La tercera gran canción de La huesuda es Mil palabras sucias al oído. Otro medio tiempo, esta vez nieto de Burt Bacharach. De nuevo unos arreglos exquisitos en cuerdas y vientos. Pero lo más interesante de Mil palabras sucias es el matiz irónico que introduce Rot en versos como:

Qué pronto sale el Sol
Parezco de cartón

O

No abras el ventanal
¿No ves que me hace mal?

Encaja la ironía en el contexto sonoro que antes ha utilizado para cantar sobre la tristeza. Esa es una de las claves de La huesuda: la autoparodia como respuesta a esa pregunta que sobrevuela el disco. Se le hace larga la noche, ya no aguanta. Pero sigue viviendo de noche. Rot encara la pregunta sin rodeos en Nunca es tarde para el rock and roll. Aunque el título es tajante, parece que el argentino no saca la conclusión hasta que termina la canción. Tras versos como:

No quiero ser prisionero
De este mundo insensato
Yo conocí el terciopelo

Ahora váyase a la mierda un rato
No me descalifiquen
Antes de que acabe esta canción

No me sacrifiquen
Nena, nunca es tarde para el rock and roll

Esencialmente, el rock es expresión, no un estilo de vida estereotipado, le soltó Patti Smith a Diego Manrique. Rot ha llegado a la misma conclusión.

Del resto del disco destaca el humo, un ecosistema jazzy natural de Sudamérica, que desprende Te esperaré acompañado. Si hablábamos de ironía no podía faltar Andy Chango, que aporta su voz y esa autoindulgencia yonki tan propia de su discurso. Sudamérica o, mejor, esa mezcla que bate rock y tradición sudamericana, está presente en la canción que da nombre al disco, en En los últimos cien metros y en Se va…El sello Calamaro se vuelve explícito en Rubias de NY, versión sosegada de Victoria y soledad.

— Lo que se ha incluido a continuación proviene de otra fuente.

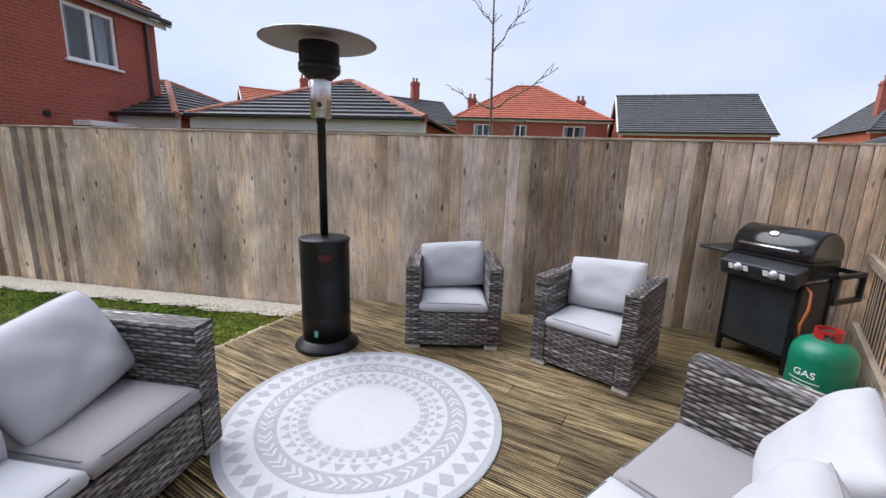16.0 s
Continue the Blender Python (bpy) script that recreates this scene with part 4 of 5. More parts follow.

Ariel Rot es un gran músico, capaz de tocar cualquier estilo y cualquier instrumento. Un Paul McCartney con menos Olimpo bajo los pies. En sus discos, ese talento se convierte en un arma de doble filo: hay tantas corrientes, tantos caminos, que sus álbumes no son redondos. La huesuda padece la misma dolencia. Hay cuatro o cinco canciones mayúsculas. Esos medios tiempos que funden dudas e ironía. Pero el todo no es consistente, es demasiado disperso. No hay malas canciones: cuando todo se vuelve oscuro la guitarra le saca del embrollo, pero La huesuda se hace largo. Una mayor profundización en los puntos fuertes de este disco supondría una obra maestra en su madurez. Hasta entonces el dandi beberá vino y sus dedos hablarán de hacer rock con más de 50.